Exercise directions.
Tally up how many lines in the listing below contain the string "kind", and give only the total.

---------- Data provided

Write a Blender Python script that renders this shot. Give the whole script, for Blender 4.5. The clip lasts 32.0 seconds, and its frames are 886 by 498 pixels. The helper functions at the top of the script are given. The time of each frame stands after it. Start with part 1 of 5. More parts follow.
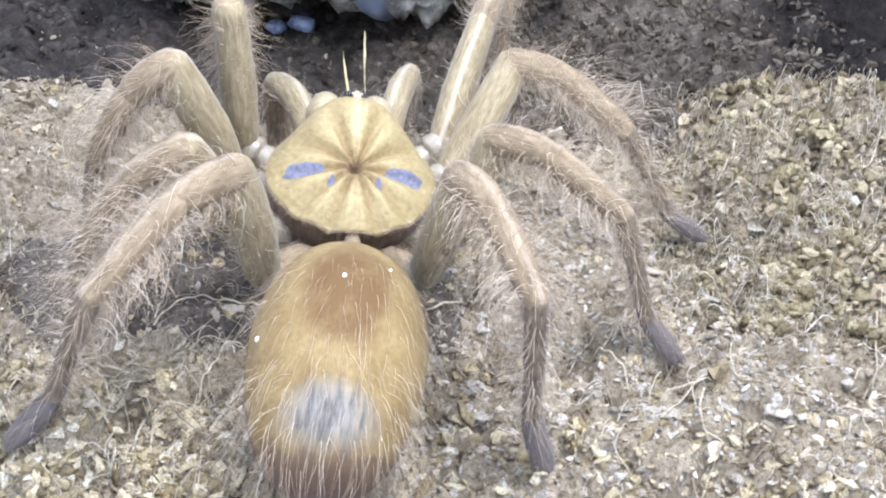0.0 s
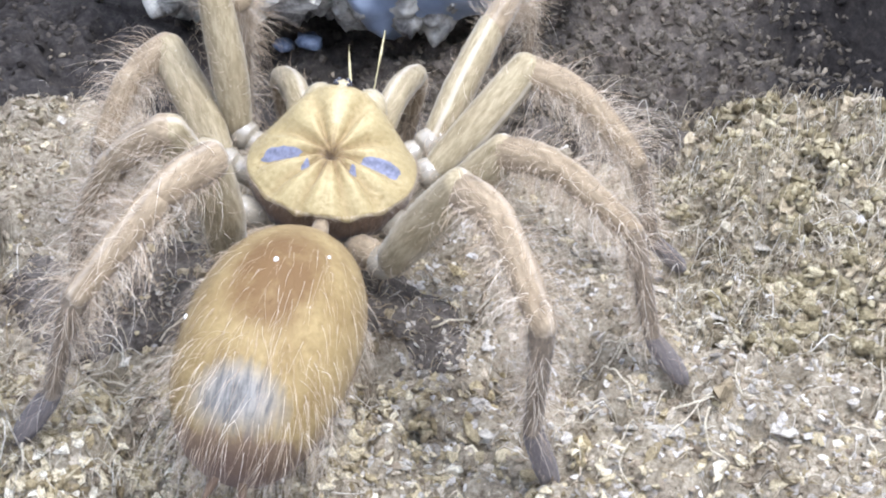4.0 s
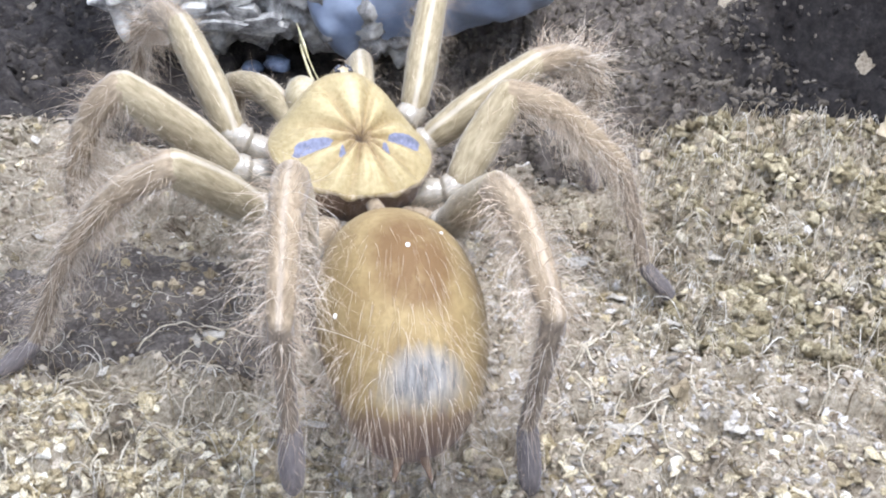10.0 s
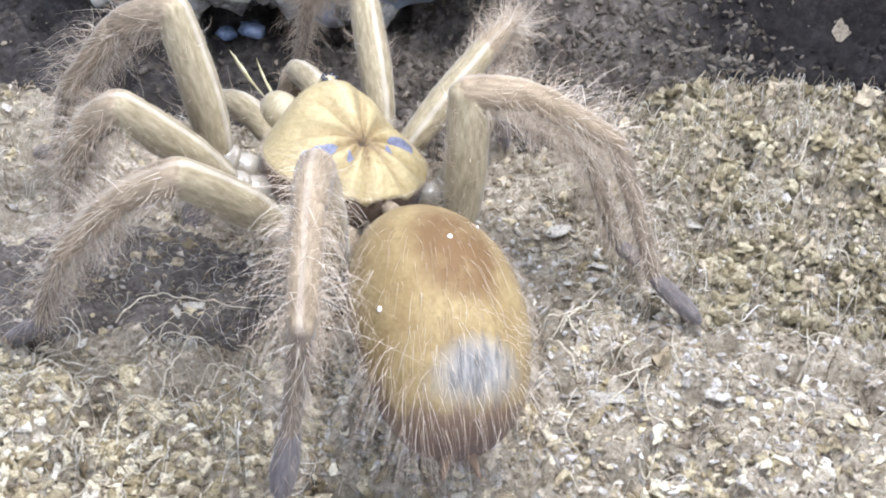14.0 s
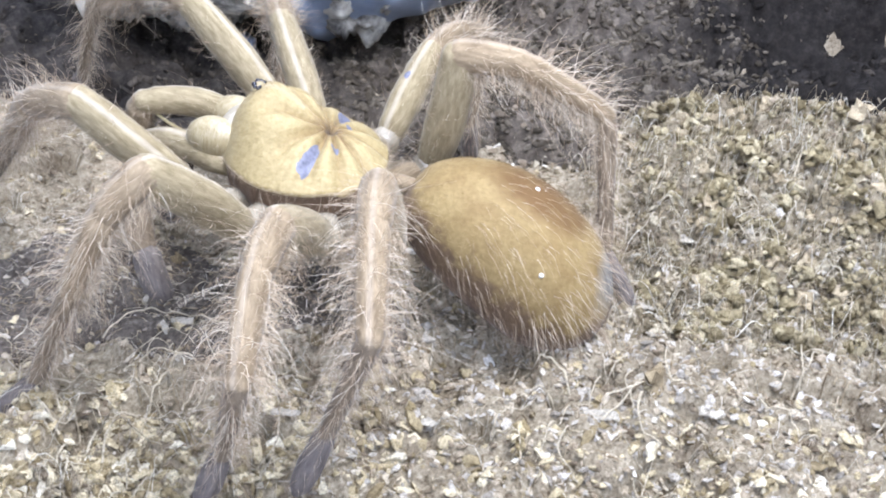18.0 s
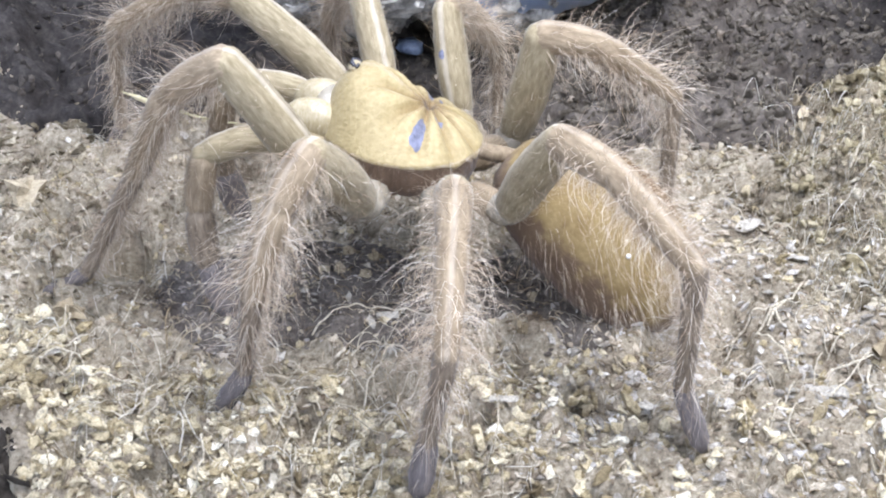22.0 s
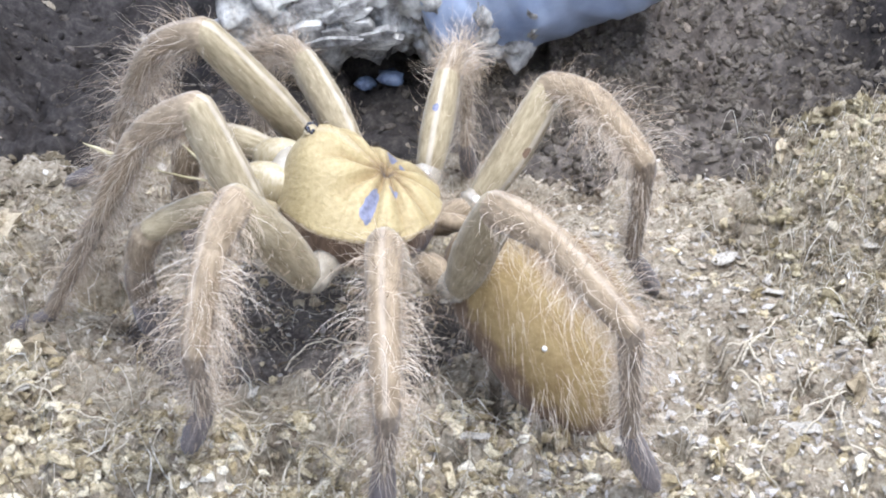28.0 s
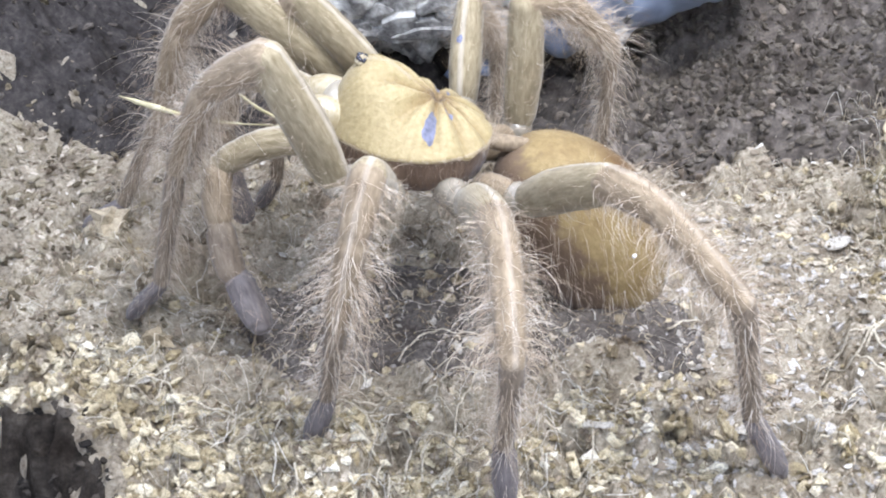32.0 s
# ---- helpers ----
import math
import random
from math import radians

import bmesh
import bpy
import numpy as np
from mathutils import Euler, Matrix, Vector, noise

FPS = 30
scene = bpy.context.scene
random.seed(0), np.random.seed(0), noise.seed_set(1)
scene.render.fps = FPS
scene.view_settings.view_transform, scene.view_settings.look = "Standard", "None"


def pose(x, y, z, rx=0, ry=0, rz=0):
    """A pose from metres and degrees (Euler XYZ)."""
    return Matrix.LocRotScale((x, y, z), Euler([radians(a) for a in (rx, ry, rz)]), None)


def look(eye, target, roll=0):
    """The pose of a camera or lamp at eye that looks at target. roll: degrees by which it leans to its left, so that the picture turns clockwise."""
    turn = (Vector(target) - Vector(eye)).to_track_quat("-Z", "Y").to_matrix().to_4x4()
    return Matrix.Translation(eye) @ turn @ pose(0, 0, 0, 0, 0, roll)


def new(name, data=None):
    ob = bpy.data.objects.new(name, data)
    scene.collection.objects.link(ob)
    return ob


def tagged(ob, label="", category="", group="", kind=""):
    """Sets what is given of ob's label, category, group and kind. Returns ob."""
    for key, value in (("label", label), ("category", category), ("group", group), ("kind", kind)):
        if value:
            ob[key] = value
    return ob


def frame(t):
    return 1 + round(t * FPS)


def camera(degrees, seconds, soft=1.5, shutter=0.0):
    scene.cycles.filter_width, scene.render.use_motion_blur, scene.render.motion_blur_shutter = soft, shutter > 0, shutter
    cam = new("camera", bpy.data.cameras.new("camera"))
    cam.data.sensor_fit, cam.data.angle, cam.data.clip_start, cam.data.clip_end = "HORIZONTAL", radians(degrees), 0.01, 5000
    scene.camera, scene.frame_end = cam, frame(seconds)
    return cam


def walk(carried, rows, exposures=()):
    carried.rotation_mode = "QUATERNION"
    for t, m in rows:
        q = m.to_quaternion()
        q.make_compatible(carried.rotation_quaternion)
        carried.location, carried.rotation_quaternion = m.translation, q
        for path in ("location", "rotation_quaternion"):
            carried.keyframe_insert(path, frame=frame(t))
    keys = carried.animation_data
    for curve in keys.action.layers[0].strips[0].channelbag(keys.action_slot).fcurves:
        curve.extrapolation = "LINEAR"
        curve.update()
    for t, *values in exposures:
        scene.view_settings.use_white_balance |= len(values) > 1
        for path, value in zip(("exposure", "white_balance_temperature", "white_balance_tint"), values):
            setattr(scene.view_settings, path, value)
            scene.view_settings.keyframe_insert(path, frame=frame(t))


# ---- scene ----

--------------------

Final answer.
3